Nicknamed Lotti, the creature struck fear into a southern Germany town after severing an eight-year-old boy's Achilles tendon while he was swimming.

PICTURE GALLERY: Lotti the snapping turtle terrorizes Bavarian lake

After analyzing the bite, experts said they believed it to be from the jaws of an Alligator snapping turtle, the world's largest freshwater turtle.

"Our people are there three to four times every day looking for the turtle," Lieb told newspaper the Bild, but with the search having so far turned up nothing, the mayor said he had a new plan up his sleeve.

"We'll get her out of the sludge with a giant rake," he said, adding that he had commissioned the village blacksmith Hans Kohlhund, 75, to create the massive tool, which should be ready to deploy in three to four weeks.

Pulled by a system of ropes, the plan is to use the metre-wide, wrought-iron rake to dredge the whole of the 16,000 metre-squared lake floor and force Lotti out of her muddy hideaway.

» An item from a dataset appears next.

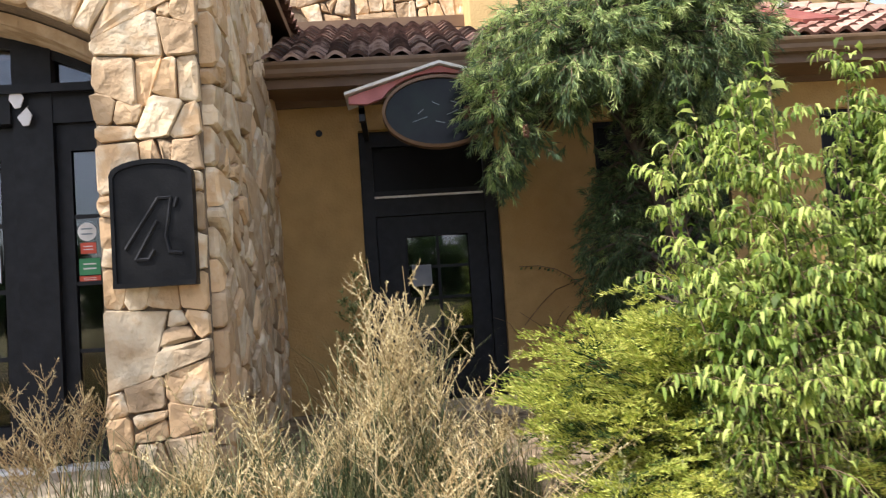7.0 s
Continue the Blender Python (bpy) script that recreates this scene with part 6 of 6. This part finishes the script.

However Lieb is determined to catch Lotti alive and well and insists the rake is not intended as a weapon. "The teeth shouldn't be pointed, but blunt so that the creature isn't hurt," he said.

In extreme cases Alligator turtles, which are known for their aggressive demeanor, can live to 200 years old.

Lieb said he was concerned Lotti could turn out to be one of a type of Alligator turtles which has been known to hibernate for up to two years in mud and slime. The creatures are "masters of disguise," said Lieb, "in the sludge they can't be seen."

Having tried everything, including dredging the lake, scouring the lake floor with hunting dogs, surrounding the lake with an electric fence and setting up traps around lake to prevent Lotti slipping away, there has been no sign of the reptile.

The lake has now been partially refilled with water covering about a fifth of the floor, at a depth of about 20 cm in order to entice the reptile into a smaller piece of ground.

A group of girls from the area have taken the attack tongue in cheek, putting up laminated posters on trees by the lake with a photograph of a snapping turtle. The posters read: “Beware, Lotti lives here.” “Beware, snappy.”

"If an Alligator snapping turtle has really hidden itself in the slime, we'll get it," said Lieb.